• _WHAT YOU ARE ASKED TO DO_
Only the lines from the one containing "Continue the Blender" through the last line below should be written out, exactly and with both ends kept.

• _DATA_
====

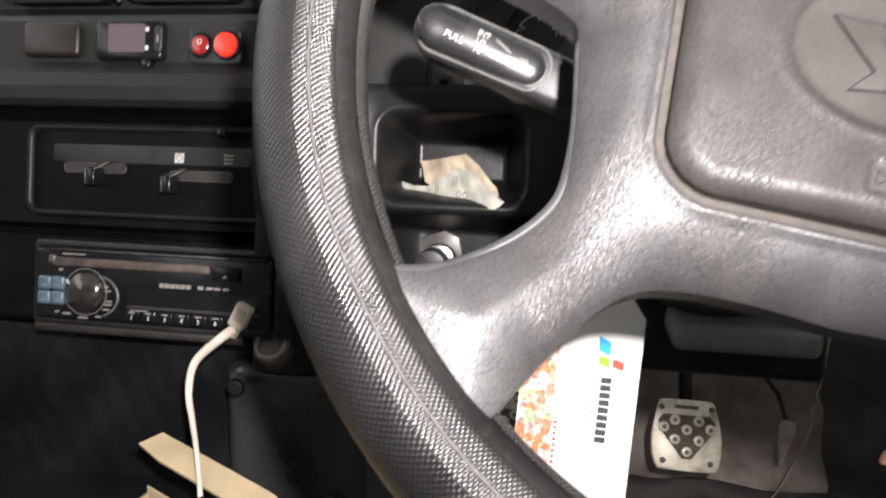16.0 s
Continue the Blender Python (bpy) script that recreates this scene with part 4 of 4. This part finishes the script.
CREAMNOTE = material("worn_cream_banknote", (0.34, 0.28, 0.20), 0.7, vary=0.3, scale=90, bump=0.3, bump_scale=300, dirt=(0.23, 0.19, 0.14), dirt_amount=0.5, dirt_scale=60)
nx_, nz_ = Vector((1, -0.5, 0)).normalized(), Vector((-0.5, -1, 0.35)).normalized()
ny_ = nz_.cross(nx_)
nf = Matrix.Identity(4)
for i, c in enumerate((nx_, ny_, nz_)):
    nf.col[i][:3] = c
nf.col[3][:3] = (-0.0405, 0.5165, 0.5545)
crumple("banknote", [(-0.0290, 0.0110), (-0.0090, 0.0140), (0.0120, 0.0185), (0.0260, 0.0110), (0.0440, -0.0030), (0.0480, -0.0090), (0.0100, -0.0040), (-0.0080, -0.0090), (-0.0200, -0.0040)], nf @ Matrix.Translation((0, 0, -0.002)) @ Matrix.Rotation(radians(-6), 4, 'Y'), "folded cream banknote in the dashboard pocket", 8, 0.0016, CREAMNOTE)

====

• _RESPONSE TO THE EXERCISE_
Continue the Blender Python (bpy) script that recreates this scene with part 4 of 4. This part finishes the script.
CREAMNOTE = material("worn_cream_banknote", (0.34, 0.28, 0.20), 0.7, vary=0.3, scale=90, bump=0.3, bump_scale=300, dirt=(0.23, 0.19, 0.14), dirt_amount=0.5, dirt_scale=60)
nx_, nz_ = Vector((1, -0.5, 0)).normalized(), Vector((-0.5, -1, 0.35)).normalized()
ny_ = nz_.cross(nx_)
nf = Matrix.Identity(4)
for i, c in enumerate((nx_, ny_, nz_)):
    nf.col[i][:3] = c
nf.col[3][:3] = (-0.0405, 0.5165, 0.5545)
crumple("banknote", [(-0.0290, 0.0110), (-0.0090, 0.0140), (0.0120, 0.0185), (0.0260, 0.0110), (0.0440, -0.0030), (0.0480, -0.0090), (0.0100, -0.0040), (-0.0080, -0.0090), (-0.0200, -0.0040)], nf @ Matrix.Translation((0, 0, -0.002)) @ Matrix.Rotation(radians(-6), 4, 'Y'), "folded cream banknote in the dashboard pocket", 8, 0.0016, CREAMNOTE)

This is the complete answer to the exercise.